President Trump may be the latest (and perhaps most egregious) example of executive malfeasance, but he is hardly the only president to behave unethically, if not outright break the law. In the infamous Starr Report, special counsel Kenneth Starr concluded that President Clinton had lied under oath about his affair with Monica Lewinsky. Clinton admitted as much when he surrendered his Arkansas law license in 2001. President Richard Nixon also broke laws during the Watergate scandal, but President Gerald Ford’s pardon of him prevented prosecution.

While no explicit laws may have been broken, President Bush and several members of his administration misled the country into the disastrous Operation Iraqi Freedom in 2003. At best, he and his subordinates displayed gross incompetence when relying on incorrect intelligence (and in some cases, fabrications) to make the case for war. At worst, the Bush administration actively deceived the American people.

So how is it that presidents continue to avoid legal consequences for their actions? If I lie under oath, or incite violence, I will be held criminally and civilly liable. Yet it is a matter of federal policy that a sitting president is basically above the law. Adding insult to injury, this protection seems to extend beyond the end of a president’s term as well — Clinton surrendered his law license to avoid indictment for perjury. Otherwise, there have been no real consequences for the illegal and unethical actions of American presidents.

It remains to be seen if President Trump will face any legal consequences for his actions as president, but this outcome must not be left to chance. The first step that must be taken is to rescind the 1973 OLC memo which places the president above the law. If a president is indicted and cannot carry out their duties, then treat it like any other incapacitation of the president- their duties fall to the Vice President. Removing the immunization of sitting presidents will discourage them from breaking laws, and hold them accountable when they do.

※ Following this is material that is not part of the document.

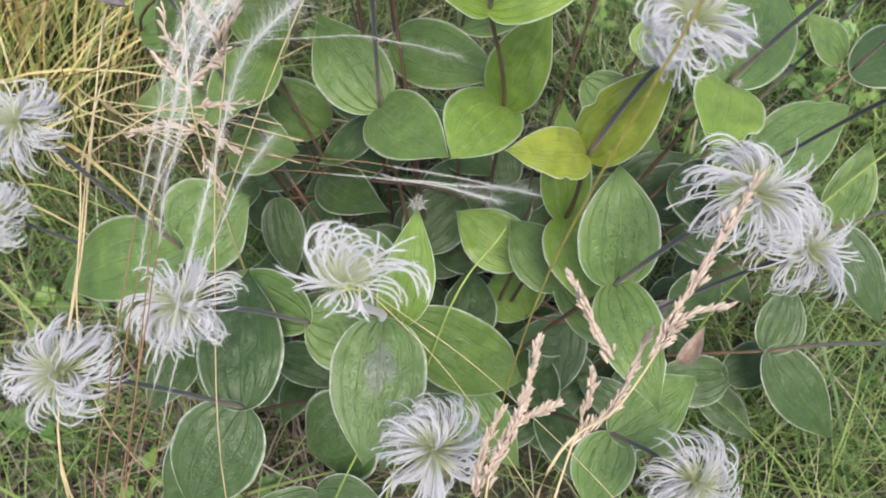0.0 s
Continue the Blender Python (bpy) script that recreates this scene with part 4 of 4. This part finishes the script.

Rescinding the 1973 memo will also make it more likely that former presidents may be investigated and charged if they commit crimes. There’s an argument that allowing for the investigation of former administrations will send the United States into a politically motivated spiral of investigations against political rivals. That may happen but it can’t be worse than the reality we are dealing with — a group of current and former presidents who can do essentially anything without fear of repercussions.